--- START OF Data provided ---

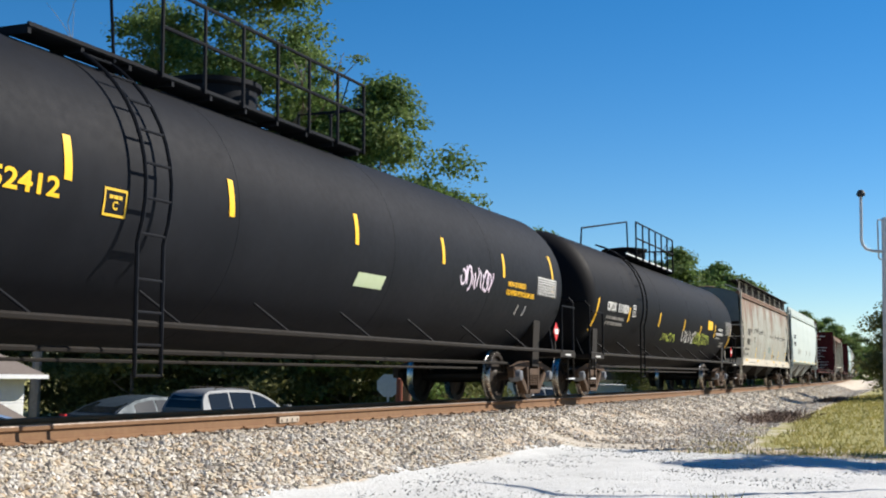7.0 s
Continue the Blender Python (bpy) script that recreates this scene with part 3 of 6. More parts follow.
def gondola(name, label, L, top, bot, mat, stakes, belly=None, rim=0.13, end_ribs=4, rib_w=0.125, group="freight cars"):
    """Open gondola: local x from the leading end, camera's side at -y."""
    car = thing(name, label, "gondola car", group)
    yi, yo, yr = 1.44, 1.54, 1.60
    low = [(0, bot), (L, bot)]
    if belly:
        x0, x1, x2, x3, bz = belly
        low = [(0, bot), (x0, bot), (x1, bz), (x2, bz), (x3, bot), (L, bot)]
    for sy in (-1, 1):
        bm = bmesh.new()
        prism(bm, low + [(L, top), (0, top)], *sorted((sy * yi, sy * (yi - 0.03))))
        part("side_wall", bm, mat, car)
        chord = bmesh.new()
        for (ax, az), (bx, bz_) in zip(low, low[1:]):
            prism(chord, [(ax, az), (bx, bz_), (bx, bz_ + 0.035), (ax, az + 0.035)], *sorted((sy * (yi + 0.002), sy * (yo - 0.02))))
        part("bottom_chord", chord, mat, car)
        seam = bmesh.new()
        for i in range(int(L / 0.16)):
            x = 0.08 + i * 0.16
            lathe(seam, [(sy * (yi + 0.001), 0.014), (sy * (yi + 0.008), 0.011), (sy * (yi + 0.011), 0.0)], "y", 5, (x, 0, bot + 0.33))
        box(seam, 0.02, L - 0.02, *sorted((sy * (yi + 0.001), sy * (yi + 0.009))), bot + 0.28, bot + 0.30)
        part("rivet_line", seam, mat, car)
        ribs = {}
        for x in stakes:
            z0 = bot + 0.005
            if belly:
                z0 = float(np.interp(x, [p[0] for p in low], [p[1] for p in low])) + 0.005
            key = round(z0, 3)
            if key not in ribs:
                rb = bmesh.new()
                w, t = rib_w / 2, top - rim + 0.01
                # hat-shaped stake that tapers a little towards the top
                prof = [(-w, yi + 0.002), (-w * 0.78, yo), (w * 0.78, yo), (w, yi + 0.002)]
                a = [rb.verts.new((px, sy * py, z0)) for px, py in prof]
                c = [rb.verts.new((px * 0.86, sy * (yi + 0.002 + (py - yi - 0.002) * 0.9), t)) for px, py in prof]
                for k in range(4):
                    rb.faces.new((a[k], a[(k + 1) % 4], c[(k + 1) % 4], c[k]))
                rb.faces.new(a), rb.faces.new(c)
                for j in range(7):
                    for e in (-1, 1):
                        z = z0 + 0.1 + j * (t - z0 - 0.2) / 6
                        lathe(rb, [(sy * (yi + 0.02), 0.013), (sy * (yi + 0.035), 0.0)], "y", 5, (e * (w + 0.03), 0, z))
                    box(rb, -w - 0.05, w + 0.05, *sorted((sy * (yi + 0.003), sy * (yi + 0.018))), z0 + 0.05, t - 0.05) if j == 0 else None
                ribs[key] = mesh_of("rib", rb, mat)
            rib = ribs[key].copy()
            rib.transform(Matrix.Translation((x, 0, 0)))
            part("rib", rib, mat, car)
    rimbm = bmesh.new()
    for sy in (-1, 1):
        cross = [(sy * (yi - 0.09), top - rim), (sy * yr, top - rim), (sy * yr, top - 0.02), (sy * (yr - 0.03), top), (sy * (yi - 0.09), top)]
        n = 14
        rng = random.Random(len(label))
        rings = []
        for i in range(n + 1):
            sag, out = rng.uniform(-0.012, 0.008), rng.uniform(-0.012, 0.012)
            rings.append([rimbm.verts.new((L * i / n, y + out, z + sag)) for y, z in cross])
        for q, w in zip(rings, rings[1:]):
            for k in range(5):
                rimbm.faces.new((q[k], q[(k + 1) % 5], w[(k + 1) % 5], w[k]))
        rimbm.faces.new(rings[0]), rimbm.faces.new(rings[-1])
    part("top_rim", rimbm, mat, car)
    # end walls are near black: the shade on the ends is painted in
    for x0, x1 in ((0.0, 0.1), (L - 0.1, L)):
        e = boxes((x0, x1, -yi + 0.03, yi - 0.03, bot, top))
        part("end_wall", e, END_SHADE, car)
    part("end_rim", boxes((-0.06, 0.16, -yr, yr, top - rim + 0.01, top + 0.006)), mat, car)
    part("end_rim", boxes((L - 0.16, L + 0.06, -yr, yr, top - rim + 0.01, top + 0.006)), mat, car)
    for j in range(end_ribs):
        z = bot + 0.25 + j * (top - bot - 0.45) / max(end_ribs - 1, 1)
        for x, d in ((0, -1), (L, 1)):
            bm = bmesh.new()
            tube(bm, [(x + d * 0.03, -yi + 0.06, z), (x + d * 0.03, yi - 0.06, z)], 0.075, 8)
            part("end_rib", bm, mat, car)
    for x, d in ((0, -1), (L, 1)):
        for y0, y1 in ((-yo, -yi + 0.02), (yi - 0.02, yo)):
            part("corner_post", boxes((min(x + 0.02 * d, x - 0.14 * d), max(x + 0.02 * d, x - 0.14 * d), y0, y1, bot, top - rim)), mat, car)
        for j in range(4):
            z = bot + 0.15 + j * 0.38
            x0, x1 = sorted((x - d * 0.16, x - d * 0.58))
            part("grab_iron", tubes([(x0, -yi, z), (x0, -yo - 0.05, z), (x1, -yo - 0.05, z), (x1, -yi, z)], r=0.012), mat, car)
            if z < top - 0.3:
                part("grab_iron", tubes([(x, -1.35, z + 0.1), (x + d * 0.1, -1.35, z + 0.1), (x + d * 0.1, -0.95, z + 0.1), (x, -0.95, z + 0.1)], r=0.012), mat, car)
        x0, x1 = sorted((x - d * 0.14, x - d * 0.52))
        part("sill_step", tubes([(x0, -1.5, bot), (x0, -1.5, bot - 0.33), (x1, -1.5, bot - 0.33), (x1, -1.5, bot)], r=0.016), NEAR_BLACK, car)
        coupler(car, x, d)
    part("floor", boxes((0.1, L - 0.1, -yi + 0.03, yi - 0.03, bot + 0.12, bot + 0.2)), NEAR_BLACK, car)
    part("centre_sill", boxes((0.0, L, -0.25, 0.25, max(bot - 0.06, 0.5), bot + 0.12)), NEAR_BLACK, car)
    part("brake_cylinder", build(lathe, [(L * 0.45, 0.0), (L * 0.45, 0.16), (L * 0.45 + 0.6, 0.16), (L * 0.45 + 0.6, 0.0)], "x", 14, (0, -0.75, bot - 0.02)), NEAR_BLACK, car)
    part("brake_valve", boxes((L * 0.56, L * 0.56 + 0.35, -0.9, -0.5, bot - 0.14, bot + 0.13)), NEAR_BLACK, car)
    for x in (2.15, L - 2.15):
        truck(car, x)
        part("body_bolster", boxes((x - 0.22, x + 0.22, -yi + 0.05, yi - 0.05, 0.62, bot + 0.13)), NEAR_BLACK, car)
    return car

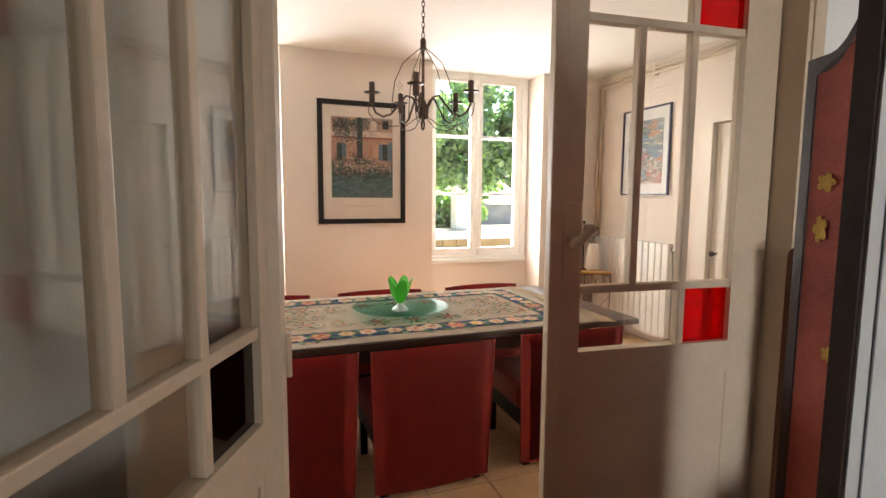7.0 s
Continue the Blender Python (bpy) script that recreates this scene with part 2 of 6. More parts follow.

--- END OF Data provided ---

*Short exercise*
Extract the text of all the records above verbatim, excluding pictures.

*Written reply*
7.0 s
Continue the Blender Python (bpy) script that recreates this scene with part 3 of 6. More parts follow.
def gondola(name, label, L, top, bot, mat, stakes, belly=None, rim=0.13, end_ribs=4, rib_w=0.125, group="freight cars"):
    """Open gondola: local x from the leading end, camera's side at -y."""
    car = thing(name, label, "gondola car", group)
    yi, yo, yr = 1.44, 1.54, 1.60
    low = [(0, bot), (L, bot)]
    if belly:
        x0, x1, x2, x3, bz = belly
        low = [(0, bot), (x0, bot), (x1, bz), (x2, bz), (x3, bot), (L, bot)]
    for sy in (-1, 1):
        bm = bmesh.new()
        prism(bm, low + [(L, top), (0, top)], *sorted((sy * yi, sy * (yi - 0.03))))
        part("side_wall", bm, mat, car)
        chord = bmesh.new()
        for (ax, az), (bx, bz_) in zip(low, low[1:]):
            prism(chord, [(ax, az), (bx, bz_), (bx, bz_ + 0.035), (ax, az + 0.035)], *sorted((sy * (yi + 0.002), sy * (yo - 0.02))))
        part("bottom_chord", chord, mat, car)
        seam = bmesh.new()
        for i in range(int(L / 0.16)):
            x = 0.08 + i * 0.16
            lathe(seam, [(sy * (yi + 0.001), 0.014), (sy * (yi + 0.008), 0.011), (sy * (yi + 0.011), 0.0)], "y", 5, (x, 0, bot + 0.33))
        box(seam, 0.02, L - 0.02, *sorted((sy * (yi + 0.001), sy * (yi + 0.009))), bot + 0.28, bot + 0.30)
        part("rivet_line", seam, mat, car)
        ribs = {}
        for x in stakes:
            z0 = bot + 0.005
            if belly:
                z0 = float(np.interp(x, [p[0] for p in low], [p[1] for p in low])) + 0.005
            key = round(z0, 3)
            if key not in ribs:
                rb = bmesh.new()
                w, t = rib_w / 2, top - rim + 0.01
                # hat-shaped stake that tapers a little towards the top
                prof = [(-w, yi + 0.002), (-w * 0.78, yo), (w * 0.78, yo), (w, yi + 0.002)]
                a = [rb.verts.new((px, sy * py, z0)) for px, py in prof]
                c = [rb.verts.new((px * 0.86, sy * (yi + 0.002 + (py - yi - 0.002) * 0.9), t)) for px, py in prof]
                for k in range(4):
                    rb.faces.new((a[k], a[(k + 1) % 4], c[(k + 1) % 4], c[k]))
                rb.faces.new(a), rb.faces.new(c)
                for j in range(7):
                    for e in (-1, 1):
                        z = z0 + 0.1 + j * (t - z0 - 0.2) / 6
                        lathe(rb, [(sy * (yi + 0.02), 0.013), (sy * (yi + 0.035), 0.0)], "y", 5, (e * (w + 0.03), 0, z))
                    box(rb, -w - 0.05, w + 0.05, *sorted((sy * (yi + 0.003), sy * (yi + 0.018))), z0 + 0.05, t - 0.05) if j == 0 else None
                ribs[key] = mesh_of("rib", rb, mat)
            rib = ribs[key].copy()
            rib.transform(Matrix.Translation((x, 0, 0)))
            part("rib", rib, mat, car)
    rimbm = bmesh.new()
    for sy in (-1, 1):
        cross = [(sy * (yi - 0.09), top - rim), (sy * yr, top - rim), (sy * yr, top - 0.02), (sy * (yr - 0.03), top), (sy * (yi - 0.09), top)]
        n = 14
        rng = random.Random(len(label))
        rings = []
        for i in range(n + 1):
            sag, out = rng.uniform(-0.012, 0.008), rng.uniform(-0.012, 0.012)
            rings.append([rimbm.verts.new((L * i / n, y + out, z + sag)) for y, z in cross])
        for q, w in zip(rings, rings[1:]):
            for k in range(5):
                rimbm.faces.new((q[k], q[(k + 1) % 5], w[(k + 1) % 5], w[k]))
        rimbm.faces.new(rings[0]), rimbm.faces.new(rings[-1])
    part("top_rim", rimbm, mat, car)
    # end walls are near black: the shade on the ends is painted in
    for x0, x1 in ((0.0, 0.1), (L - 0.1, L)):
        e = boxes((x0, x1, -yi + 0.03, yi - 0.03, bot, top))
        part("end_wall", e, END_SHADE, car)
    part("end_rim", boxes((-0.06, 0.16, -yr, yr, top - rim + 0.01, top + 0.006)), mat, car)
    part("end_rim", boxes((L - 0.16, L + 0.06, -yr, yr, top - rim + 0.01, top + 0.006)), mat, car)
    for j in range(end_ribs):
        z = bot + 0.25 + j * (top - bot - 0.45) / max(end_ribs - 1, 1)
        for x, d in ((0, -1), (L, 1)):
            bm = bmesh.new()
            tube(bm, [(x + d * 0.03, -yi + 0.06, z), (x + d * 0.03, yi - 0.06, z)], 0.075, 8)
            part("end_rib", bm, mat, car)
    for x, d in ((0, -1), (L, 1)):
        for y0, y1 in ((-yo, -yi + 0.02), (yi - 0.02, yo)):
            part("corner_post", boxes((min(x + 0.02 * d, x - 0.14 * d), max(x + 0.02 * d, x - 0.14 * d), y0, y1, bot, top - rim)), mat, car)
        for j in range(4):
            z = bot + 0.15 + j * 0.38
            x0, x1 = sorted((x - d * 0.16, x - d * 0.58))
            part("grab_iron", tubes([(x0, -yi, z), (x0, -yo - 0.05, z), (x1, -yo - 0.05, z), (x1, -yi, z)], r=0.012), mat, car)
            if z < top - 0.3:
                part("grab_iron", tubes([(x, -1.35, z + 0.1), (x + d * 0.1, -1.35, z + 0.1), (x + d * 0.1, -0.95, z + 0.1), (x, -0.95, z + 0.1)], r=0.012), mat, car)
        x0, x1 = sorted((x - d * 0.14, x - d * 0.52))
        part("sill_step", tubes([(x0, -1.5, bot), (x0, -1.5, bot - 0.33), (x1, -1.5, bot - 0.33), (x1, -1.5, bot)], r=0.016), NEAR_BLACK, car)
        coupler(car, x, d)
    part("floor", boxes((0.1, L - 0.1, -yi + 0.03, yi - 0.03, bot + 0.12, bot + 0.2)), NEAR_BLACK, car)
    part("centre_sill", boxes((0.0, L, -0.25, 0.25, max(bot - 0.06, 0.5), bot + 0.12)), NEAR_BLACK, car)
    part("brake_cylinder", build(lathe, [(L * 0.45, 0.0), (L * 0.45, 0.16), (L * 0.45 + 0.6, 0.16), (L * 0.45 + 0.6, 0.0)], "x", 14, (0, -0.75, bot - 0.02)), NEAR_BLACK, car)
    part("brake_valve", boxes((L * 0.56, L * 0.56 + 0.35, -0.9, -0.5, bot - 0.14, bot + 0.13)), NEAR_BLACK, car)
    for x in (2.15, L - 2.15):
        truck(car, x)
        part("body_bolster", boxes((x - 0.22, x + 0.22, -yi + 0.05, yi - 0.05, 0.62, bot + 0.13)), NEAR_BLACK, car)
    return car

7.0 s
Continue the Blender Python (bpy) script that recreates this scene with part 2 of 6. More parts follow.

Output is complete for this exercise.